▶ _Given information_

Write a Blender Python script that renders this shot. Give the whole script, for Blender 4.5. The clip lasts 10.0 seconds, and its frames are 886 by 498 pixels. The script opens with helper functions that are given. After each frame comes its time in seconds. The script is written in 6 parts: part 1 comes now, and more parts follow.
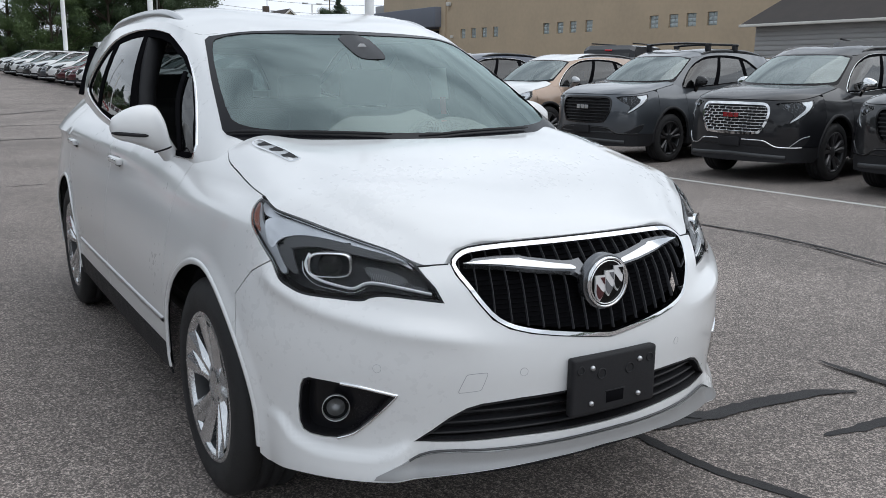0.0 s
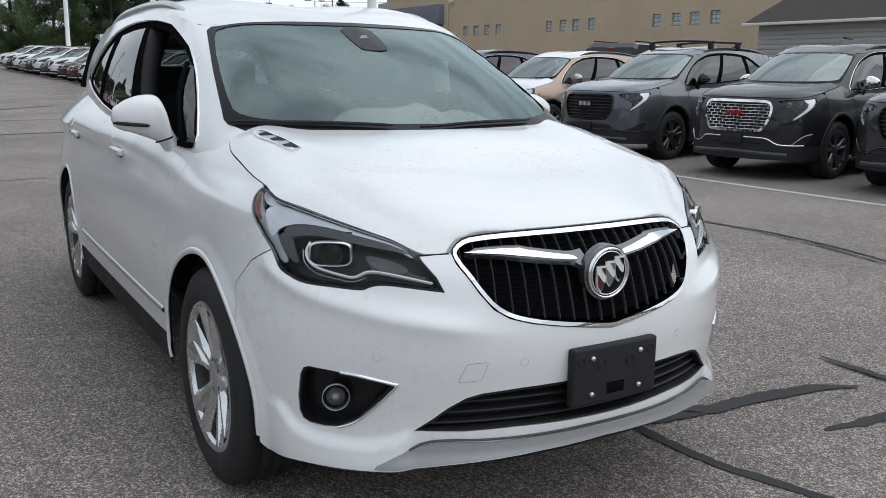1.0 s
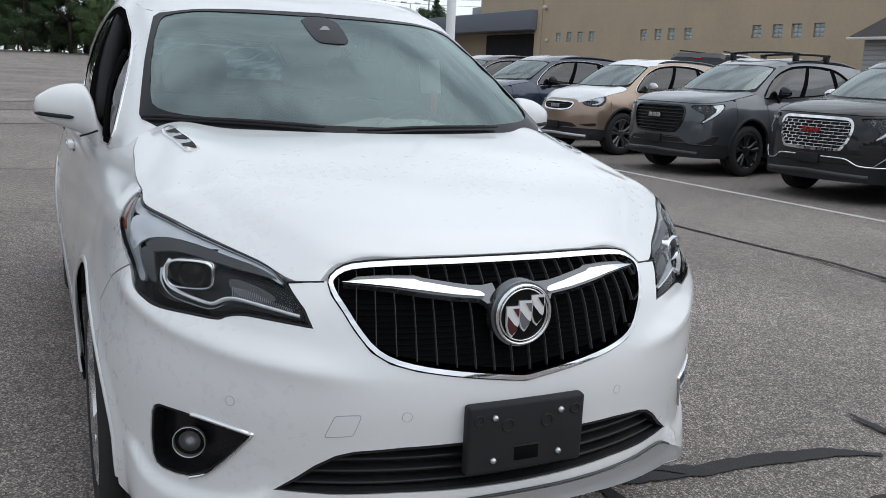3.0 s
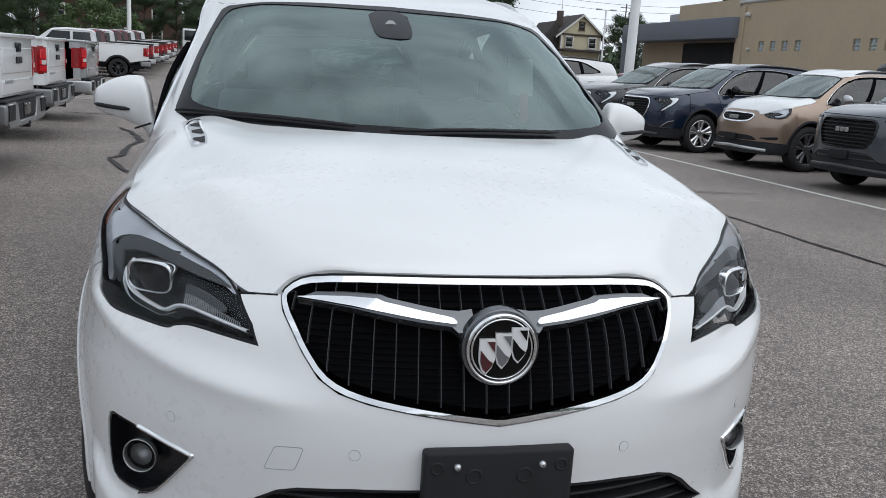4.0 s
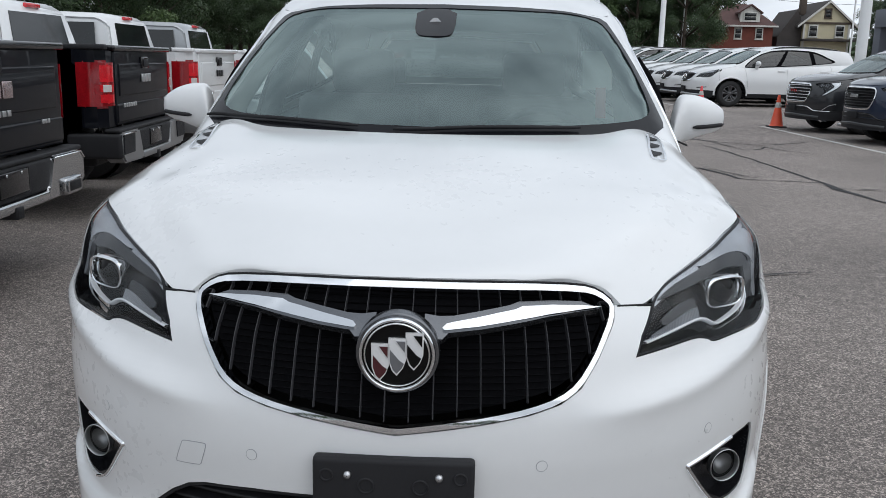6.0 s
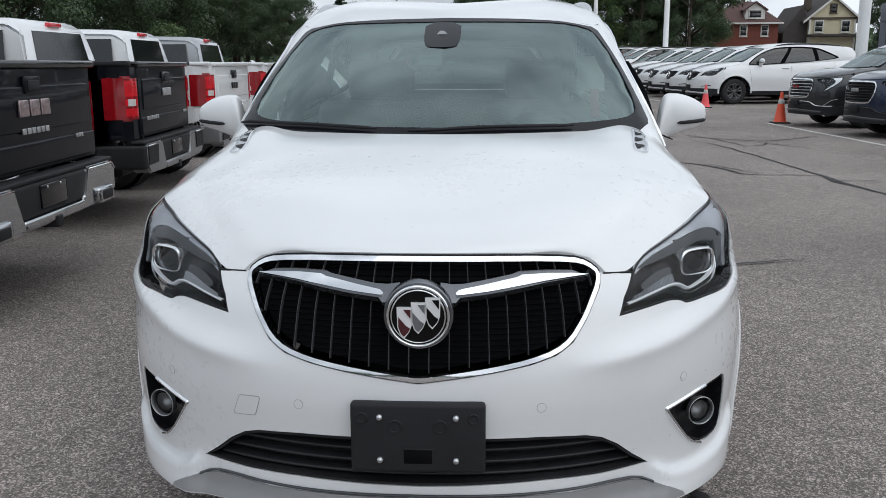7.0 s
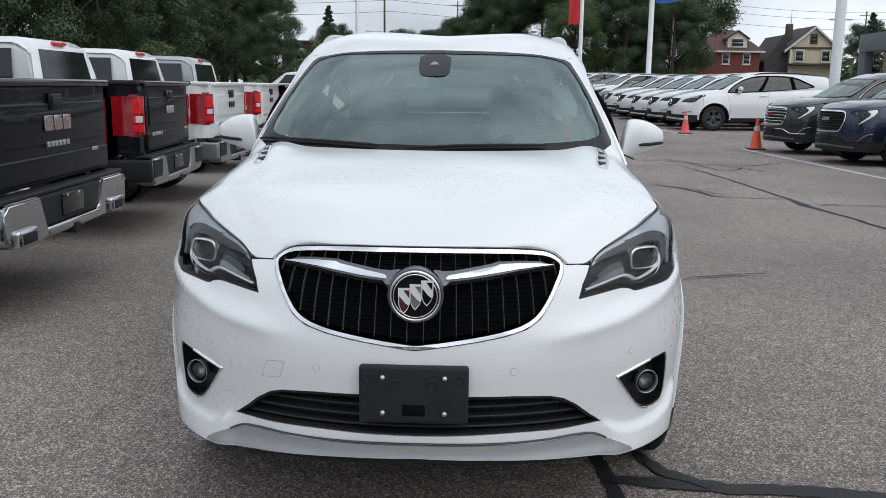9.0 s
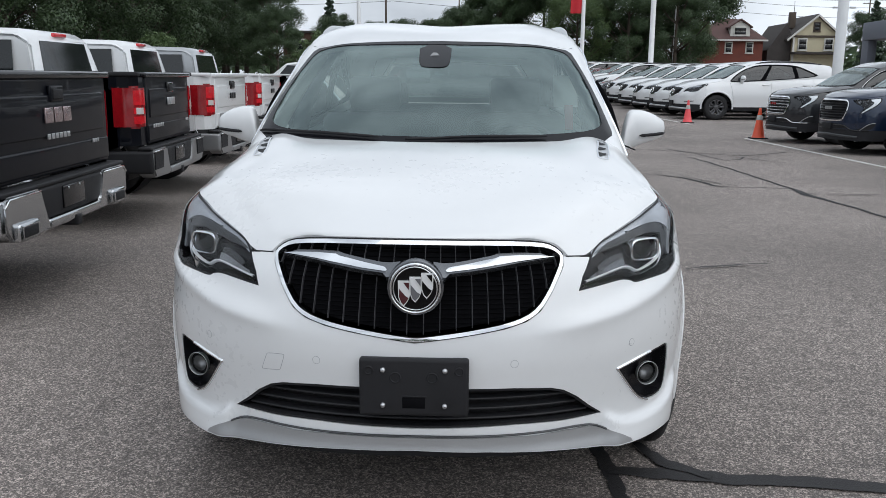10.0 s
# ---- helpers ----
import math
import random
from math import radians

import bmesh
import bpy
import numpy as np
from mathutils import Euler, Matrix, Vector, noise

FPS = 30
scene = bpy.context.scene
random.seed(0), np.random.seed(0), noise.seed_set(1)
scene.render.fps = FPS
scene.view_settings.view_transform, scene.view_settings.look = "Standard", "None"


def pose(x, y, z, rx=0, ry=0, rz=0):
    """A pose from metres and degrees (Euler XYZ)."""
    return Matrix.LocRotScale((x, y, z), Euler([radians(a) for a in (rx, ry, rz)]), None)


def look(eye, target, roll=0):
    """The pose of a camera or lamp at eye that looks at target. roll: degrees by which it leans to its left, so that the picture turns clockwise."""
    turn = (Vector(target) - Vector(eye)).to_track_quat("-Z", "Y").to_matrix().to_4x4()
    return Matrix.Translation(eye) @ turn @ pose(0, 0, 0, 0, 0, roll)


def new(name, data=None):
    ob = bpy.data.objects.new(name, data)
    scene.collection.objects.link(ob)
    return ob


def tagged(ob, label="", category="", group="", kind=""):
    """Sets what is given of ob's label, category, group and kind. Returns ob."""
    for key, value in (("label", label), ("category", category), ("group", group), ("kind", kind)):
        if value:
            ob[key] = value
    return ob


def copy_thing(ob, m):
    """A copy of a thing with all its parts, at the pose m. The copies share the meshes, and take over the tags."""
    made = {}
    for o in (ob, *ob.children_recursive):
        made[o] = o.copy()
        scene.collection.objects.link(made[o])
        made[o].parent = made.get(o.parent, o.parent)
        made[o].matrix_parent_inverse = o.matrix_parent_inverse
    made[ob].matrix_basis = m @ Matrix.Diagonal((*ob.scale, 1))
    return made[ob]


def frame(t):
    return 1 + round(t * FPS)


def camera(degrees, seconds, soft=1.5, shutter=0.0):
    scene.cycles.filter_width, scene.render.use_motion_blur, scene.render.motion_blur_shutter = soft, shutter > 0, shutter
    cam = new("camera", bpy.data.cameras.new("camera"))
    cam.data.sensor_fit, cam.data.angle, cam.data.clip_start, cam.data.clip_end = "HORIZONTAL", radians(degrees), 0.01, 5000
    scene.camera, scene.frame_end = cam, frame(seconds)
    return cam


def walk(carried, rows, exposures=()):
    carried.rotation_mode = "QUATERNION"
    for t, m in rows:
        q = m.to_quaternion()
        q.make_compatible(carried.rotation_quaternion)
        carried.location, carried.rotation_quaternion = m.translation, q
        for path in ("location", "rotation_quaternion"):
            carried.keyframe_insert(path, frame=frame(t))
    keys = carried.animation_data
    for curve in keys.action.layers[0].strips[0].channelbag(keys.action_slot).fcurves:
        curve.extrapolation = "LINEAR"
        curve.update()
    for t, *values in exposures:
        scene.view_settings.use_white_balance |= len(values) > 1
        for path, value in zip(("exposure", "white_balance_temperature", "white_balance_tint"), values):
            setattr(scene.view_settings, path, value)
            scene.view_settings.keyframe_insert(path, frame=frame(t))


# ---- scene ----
cam = camera(54.0, 10.0, soft=0.85)
PATH = [
    (0, (-1.62, -1.781, 1.383), (-0.62, -0.096, 0.983), 0.5),
    (0.5, (-1.625, -1.79, 1.359), (-0.622, -0.105, 0.965), 0.8),
    (1, (-1.619, -1.782, 1.36), (-0.622, -0.096, 0.955), 0.8),
    (1.5, (-1.593, -1.788, 1.358), (-0.605, -0.099, 0.944), 0.3),
    (2, (-1.493, -1.769, 1.348), (-0.487, -0.094, 0.923), 0.7),
    (2.2, (-1.411, -1.727, 1.338), (-0.4, -0.053, 0.92), 1.5),
    (3.3, (-0.838, -1.653, 1.366), (-0.144, 0.179, 0.965), 3.1),
    (3.5, (-0.735, -1.645, 1.375), (-0.135, 0.22, 0.97), 3.5),
    (4, (-0.489, -1.552, 1.346), (-0.064, 0.359, 0.937), 3.7),
    (4.5, (-0.287, -1.486, 1.353), (-0.035, 0.452, 0.929), 2.6),
    (5, (-0.076, -1.498, 1.355), (-0.01, 0.455, 0.926), 1.3),
    (5.2, (-0.017, -1.486, 1.352), (0.004, 0.468, 0.928), 1.0),
    (6.3, (0.19, -1.606, 1.366), (0.054, 0.343, 0.937), 1.2),
    (6.5, (0.202, -1.69, 1.373), (0.042, 0.258, 0.95), 1.0),
    (7, (0.167, -1.867, 1.368), (0.05, 0.086, 0.952), -0.3),
    (7.5, (0.096, -2.063, 1.355), (0.036, -0.111, 0.925), -0.5),
    (8, (0.133, -2.217, 1.377), (0.066, -0.257, 0.985), -0.0),
    (8.5, (0.171, -2.342, 1.379), (0.093, -0.378, 1.011), 0.5),
    (9, (0.17, -2.344, 1.387), (0.089, -0.379, 1.019), 0.7),
    (9.5, (0.173, -2.33, 1.389), (0.089, -0.369, 1.005), 0.6),
    (10, (0.177, -2.339, 1.392), (0.091, -0.379, 1.002), 0.5),
]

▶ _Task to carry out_
Every line should be retyped exactly, with the pictures omitted.

▶ _Solution below_
Write a Blender Python script that renders this shot. Give the whole script, for Blender 4.5. The clip lasts 10.0 seconds, and its frames are 886 by 498 pixels. The script opens with helper functions that are given. After each frame comes its time in seconds. The script is written in 6 parts: part 1 comes now, and more parts follow.
0.0 s
1.0 s
3.0 s
4.0 s
6.0 s
7.0 s
9.0 s
10.0 s
# ---- helpers ----
import math
import random
from math import radians

import bmesh
import bpy
import numpy as np
from mathutils import Euler, Matrix, Vector, noise

FPS = 30
scene = bpy.context.scene
random.seed(0), np.random.seed(0), noise.seed_set(1)
scene.render.fps = FPS
scene.view_settings.view_transform, scene.view_settings.look = "Standard", "None"


def pose(x, y, z, rx=0, ry=0, rz=0):
    """A pose from metres and degrees (Euler XYZ)."""
    return Matrix.LocRotScale((x, y, z), Euler([radians(a) for a in (rx, ry, rz)]), None)


def look(eye, target, roll=0):
    """The pose of a camera or lamp at eye that looks at target. roll: degrees by which it leans to its left, so that the picture turns clockwise."""
    turn = (Vector(target) - Vector(eye)).to_track_quat("-Z", "Y").to_matrix().to_4x4()
    return Matrix.Translation(eye) @ turn @ pose(0, 0, 0, 0, 0, roll)


def new(name, data=None):
    ob = bpy.data.objects.new(name, data)
    scene.collection.objects.link(ob)
    return ob


def tagged(ob, label="", category="", group="", kind=""):
    """Sets what is given of ob's label, category, group and kind. Returns ob."""
    for key, value in (("label", label), ("category", category), ("group", group), ("kind", kind)):
        if value:
            ob[key] = value
    return ob


def copy_thing(ob, m):
    """A copy of a thing with all its parts, at the pose m. The copies share the meshes, and take over the tags."""
    made = {}
    for o in (ob, *ob.children_recursive):
        made[o] = o.copy()
        scene.collection.objects.link(made[o])
        made[o].parent = made.get(o.parent, o.parent)
        made[o].matrix_parent_inverse = o.matrix_parent_inverse
    made[ob].matrix_basis = m @ Matrix.Diagonal((*ob.scale, 1))
    return made[ob]


def frame(t):
    return 1 + round(t * FPS)


def camera(degrees, seconds, soft=1.5, shutter=0.0):
    scene.cycles.filter_width, scene.render.use_motion_blur, scene.render.motion_blur_shutter = soft, shutter > 0, shutter
    cam = new("camera", bpy.data.cameras.new("camera"))
    cam.data.sensor_fit, cam.data.angle, cam.data.clip_start, cam.data.clip_end = "HORIZONTAL", radians(degrees), 0.01, 5000
    scene.camera, scene.frame_end = cam, frame(seconds)
    return cam


def walk(carried, rows, exposures=()):
    carried.rotation_mode = "QUATERNION"
    for t, m in rows:
        q = m.to_quaternion()
        q.make_compatible(carried.rotation_quaternion)
        carried.location, carried.rotation_quaternion = m.translation, q
        for path in ("location", "rotation_quaternion"):
            carried.keyframe_insert(path, frame=frame(t))
    keys = carried.animation_data
    for curve in keys.action.layers[0].strips[0].channelbag(keys.action_slot).fcurves:
        curve.extrapolation = "LINEAR"
        curve.update()
    for t, *values in exposures:
        scene.view_settings.use_white_balance |= len(values) > 1
        for path, value in zip(("exposure", "white_balance_temperature", "white_balance_tint"), values):
            setattr(scene.view_settings, path, value)
            scene.view_settings.keyframe_insert(path, frame=frame(t))


# ---- scene ----
cam = camera(54.0, 10.0, soft=0.85)
PATH = [
    (0, (-1.62, -1.781, 1.383), (-0.62, -0.096, 0.983), 0.5),
    (0.5, (-1.625, -1.79, 1.359), (-0.622, -0.105, 0.965), 0.8),
    (1, (-1.619, -1.782, 1.36), (-0.622, -0.096, 0.955), 0.8),
    (1.5, (-1.593, -1.788, 1.358), (-0.605, -0.099, 0.944), 0.3),
    (2, (-1.493, -1.769, 1.348), (-0.487, -0.094, 0.923), 0.7),
    (2.2, (-1.411, -1.727, 1.338), (-0.4, -0.053, 0.92), 1.5),
    (3.3, (-0.838, -1.653, 1.366), (-0.144, 0.179, 0.965), 3.1),
    (3.5, (-0.735, -1.645, 1.375), (-0.135, 0.22, 0.97), 3.5),
    (4, (-0.489, -1.552, 1.346), (-0.064, 0.359, 0.937), 3.7),
    (4.5, (-0.287, -1.486, 1.353), (-0.035, 0.452, 0.929), 2.6),
    (5, (-0.076, -1.498, 1.355), (-0.01, 0.455, 0.926), 1.3),
    (5.2, (-0.017, -1.486, 1.352), (0.004, 0.468, 0.928), 1.0),
    (6.3, (0.19, -1.606, 1.366), (0.054, 0.343, 0.937), 1.2),
    (6.5, (0.202, -1.69, 1.373), (0.042, 0.258, 0.95), 1.0),
    (7, (0.167, -1.867, 1.368), (0.05, 0.086, 0.952), -0.3),
    (7.5, (0.096, -2.063, 1.355), (0.036, -0.111, 0.925), -0.5),
    (8, (0.133, -2.217, 1.377), (0.066, -0.257, 0.985), -0.0),
    (8.5, (0.171, -2.342, 1.379), (0.093, -0.378, 1.011), 0.5),
    (9, (0.17, -2.344, 1.387), (0.089, -0.379, 1.019), 0.7),
    (9.5, (0.173, -2.33, 1.389), (0.089, -0.369, 1.005), 0.6),
    (10, (0.177, -2.339, 1.392), (0.091, -0.379, 1.002), 0.5),
]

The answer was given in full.